• **Supplied records**:
↓↓↓
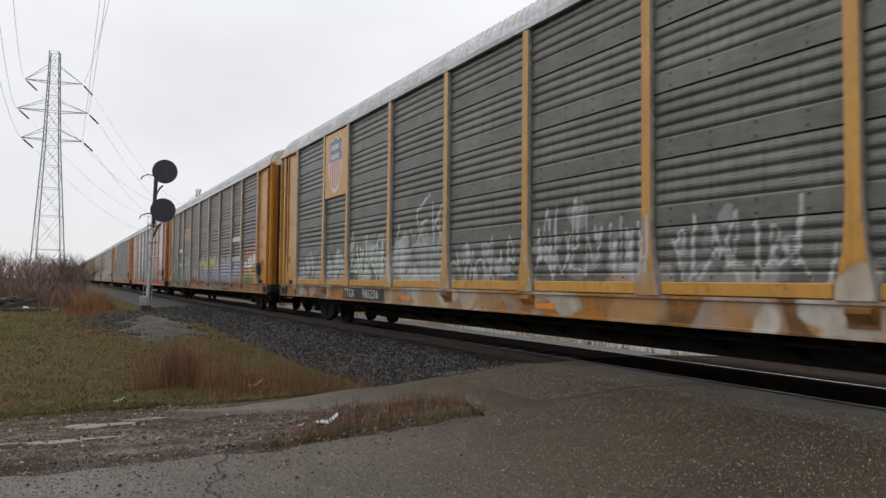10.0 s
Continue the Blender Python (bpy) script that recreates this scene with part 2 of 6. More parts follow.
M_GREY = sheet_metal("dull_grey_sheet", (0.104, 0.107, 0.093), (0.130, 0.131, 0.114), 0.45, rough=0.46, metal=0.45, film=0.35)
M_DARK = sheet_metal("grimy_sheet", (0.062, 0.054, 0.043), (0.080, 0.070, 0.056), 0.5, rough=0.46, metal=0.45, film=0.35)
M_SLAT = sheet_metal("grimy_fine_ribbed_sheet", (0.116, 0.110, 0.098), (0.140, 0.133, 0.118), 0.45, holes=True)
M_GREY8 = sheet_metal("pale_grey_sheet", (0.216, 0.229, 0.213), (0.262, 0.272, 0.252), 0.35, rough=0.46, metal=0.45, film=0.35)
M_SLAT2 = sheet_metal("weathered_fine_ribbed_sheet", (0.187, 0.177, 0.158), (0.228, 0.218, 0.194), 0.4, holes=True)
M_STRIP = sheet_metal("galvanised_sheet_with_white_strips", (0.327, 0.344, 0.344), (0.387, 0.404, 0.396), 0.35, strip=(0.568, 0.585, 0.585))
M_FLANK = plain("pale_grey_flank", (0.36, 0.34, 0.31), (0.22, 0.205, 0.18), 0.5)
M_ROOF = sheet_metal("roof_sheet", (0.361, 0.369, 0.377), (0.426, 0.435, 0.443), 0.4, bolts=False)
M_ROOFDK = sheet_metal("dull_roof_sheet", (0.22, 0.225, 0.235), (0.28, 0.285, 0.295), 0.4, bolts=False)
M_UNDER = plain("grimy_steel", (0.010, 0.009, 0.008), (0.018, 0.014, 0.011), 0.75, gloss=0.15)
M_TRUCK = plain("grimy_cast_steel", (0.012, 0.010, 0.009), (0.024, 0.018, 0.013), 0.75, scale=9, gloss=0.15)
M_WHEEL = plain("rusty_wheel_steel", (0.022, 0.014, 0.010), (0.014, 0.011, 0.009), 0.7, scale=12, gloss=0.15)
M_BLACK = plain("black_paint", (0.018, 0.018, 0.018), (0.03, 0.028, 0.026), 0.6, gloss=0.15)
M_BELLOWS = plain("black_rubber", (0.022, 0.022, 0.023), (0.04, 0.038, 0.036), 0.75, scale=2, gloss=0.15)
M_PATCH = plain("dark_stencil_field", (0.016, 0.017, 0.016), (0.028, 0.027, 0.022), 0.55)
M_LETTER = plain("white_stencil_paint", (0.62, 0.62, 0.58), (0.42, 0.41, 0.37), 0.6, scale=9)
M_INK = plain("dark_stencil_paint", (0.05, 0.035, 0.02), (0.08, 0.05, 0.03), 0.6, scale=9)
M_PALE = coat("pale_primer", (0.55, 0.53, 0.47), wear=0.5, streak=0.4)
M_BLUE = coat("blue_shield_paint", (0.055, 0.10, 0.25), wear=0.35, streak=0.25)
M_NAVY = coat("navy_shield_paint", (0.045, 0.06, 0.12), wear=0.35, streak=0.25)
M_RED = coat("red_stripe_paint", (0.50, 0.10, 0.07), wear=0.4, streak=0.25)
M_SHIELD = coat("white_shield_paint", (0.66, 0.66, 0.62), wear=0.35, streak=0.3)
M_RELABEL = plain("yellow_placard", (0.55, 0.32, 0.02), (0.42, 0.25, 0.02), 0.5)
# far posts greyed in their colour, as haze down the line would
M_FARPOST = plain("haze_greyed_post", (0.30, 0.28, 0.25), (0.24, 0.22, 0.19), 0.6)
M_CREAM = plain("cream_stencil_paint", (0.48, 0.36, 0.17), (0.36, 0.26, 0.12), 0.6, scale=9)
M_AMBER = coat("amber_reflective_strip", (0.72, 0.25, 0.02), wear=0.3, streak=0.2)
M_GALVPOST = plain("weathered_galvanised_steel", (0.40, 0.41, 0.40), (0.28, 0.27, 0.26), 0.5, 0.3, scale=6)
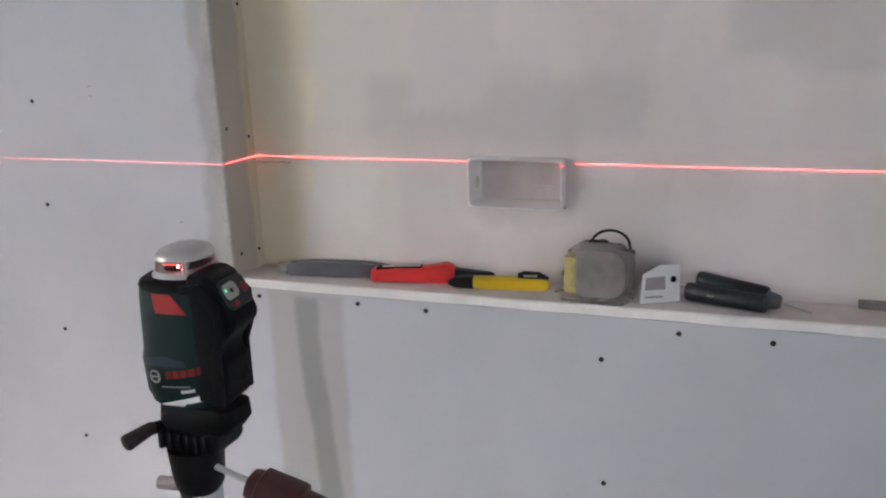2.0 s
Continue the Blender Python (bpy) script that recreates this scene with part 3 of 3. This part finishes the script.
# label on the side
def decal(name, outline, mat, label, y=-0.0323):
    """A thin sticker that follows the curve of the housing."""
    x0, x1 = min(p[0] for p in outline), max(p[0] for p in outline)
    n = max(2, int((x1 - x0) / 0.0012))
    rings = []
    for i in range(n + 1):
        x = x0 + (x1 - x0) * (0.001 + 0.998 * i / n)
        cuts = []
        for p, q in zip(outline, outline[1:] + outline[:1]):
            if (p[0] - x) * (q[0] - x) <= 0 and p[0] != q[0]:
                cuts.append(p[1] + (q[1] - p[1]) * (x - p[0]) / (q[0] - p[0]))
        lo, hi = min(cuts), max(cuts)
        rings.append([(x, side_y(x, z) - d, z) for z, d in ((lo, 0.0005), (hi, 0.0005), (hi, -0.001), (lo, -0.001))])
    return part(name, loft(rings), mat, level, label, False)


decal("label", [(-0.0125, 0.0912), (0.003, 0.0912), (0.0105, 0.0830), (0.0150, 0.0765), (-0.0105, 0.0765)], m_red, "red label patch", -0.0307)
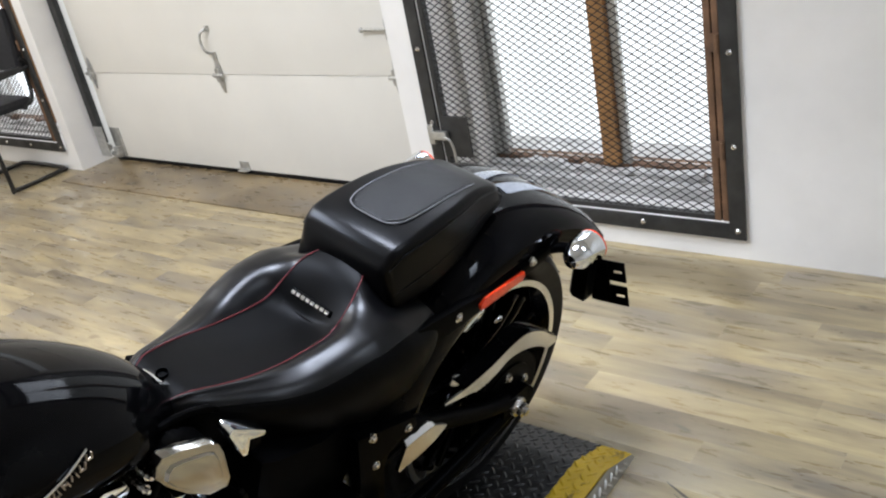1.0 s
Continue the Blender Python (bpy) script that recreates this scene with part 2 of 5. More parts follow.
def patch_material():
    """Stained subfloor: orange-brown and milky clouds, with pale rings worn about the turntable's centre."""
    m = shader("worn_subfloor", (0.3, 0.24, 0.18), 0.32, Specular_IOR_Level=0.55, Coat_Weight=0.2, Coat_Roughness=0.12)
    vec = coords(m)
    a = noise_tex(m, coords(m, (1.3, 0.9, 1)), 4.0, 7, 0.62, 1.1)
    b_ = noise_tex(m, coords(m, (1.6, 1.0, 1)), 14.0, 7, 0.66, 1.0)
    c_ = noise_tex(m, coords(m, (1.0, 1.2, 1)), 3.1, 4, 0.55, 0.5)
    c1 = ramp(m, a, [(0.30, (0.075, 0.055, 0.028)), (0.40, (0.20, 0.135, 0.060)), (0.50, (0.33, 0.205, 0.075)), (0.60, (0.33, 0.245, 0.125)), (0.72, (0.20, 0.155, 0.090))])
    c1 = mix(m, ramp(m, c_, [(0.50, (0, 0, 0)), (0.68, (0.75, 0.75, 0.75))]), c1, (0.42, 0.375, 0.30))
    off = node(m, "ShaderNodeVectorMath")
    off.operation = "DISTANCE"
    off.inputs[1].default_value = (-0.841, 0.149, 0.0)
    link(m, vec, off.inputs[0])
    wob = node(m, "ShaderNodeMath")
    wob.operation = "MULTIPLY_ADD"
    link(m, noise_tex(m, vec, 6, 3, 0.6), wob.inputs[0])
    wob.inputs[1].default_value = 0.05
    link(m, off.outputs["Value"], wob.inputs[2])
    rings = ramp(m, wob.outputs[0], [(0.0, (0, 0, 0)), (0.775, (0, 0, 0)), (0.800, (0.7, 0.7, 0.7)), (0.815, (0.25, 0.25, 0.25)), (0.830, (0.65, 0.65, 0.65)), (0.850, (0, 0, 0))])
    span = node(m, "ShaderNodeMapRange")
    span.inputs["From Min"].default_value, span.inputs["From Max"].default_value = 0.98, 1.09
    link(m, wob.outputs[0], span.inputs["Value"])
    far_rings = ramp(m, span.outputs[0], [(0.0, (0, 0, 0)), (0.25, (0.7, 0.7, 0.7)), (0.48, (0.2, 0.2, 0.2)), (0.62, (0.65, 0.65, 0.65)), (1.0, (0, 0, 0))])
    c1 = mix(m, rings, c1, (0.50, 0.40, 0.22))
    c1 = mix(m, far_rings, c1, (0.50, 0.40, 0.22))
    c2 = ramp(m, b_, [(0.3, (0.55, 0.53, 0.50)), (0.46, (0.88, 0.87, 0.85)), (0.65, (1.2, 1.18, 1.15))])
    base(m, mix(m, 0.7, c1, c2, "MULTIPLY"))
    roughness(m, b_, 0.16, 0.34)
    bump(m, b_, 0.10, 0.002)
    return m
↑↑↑
• **Exercise instructions**:
Scan the lines for the string "Python". Copy out each line that matches.

• **Response to the exercise**:
Continue the Blender Python (bpy) script that recreates this scene with part 2 of 6. More parts follow.
Continue the Blender Python (bpy) script that recreates this scene with part 3 of 3. This part finishes the script.
Continue the Blender Python (bpy) script that recreates this scene with part 2 of 5. More parts follow.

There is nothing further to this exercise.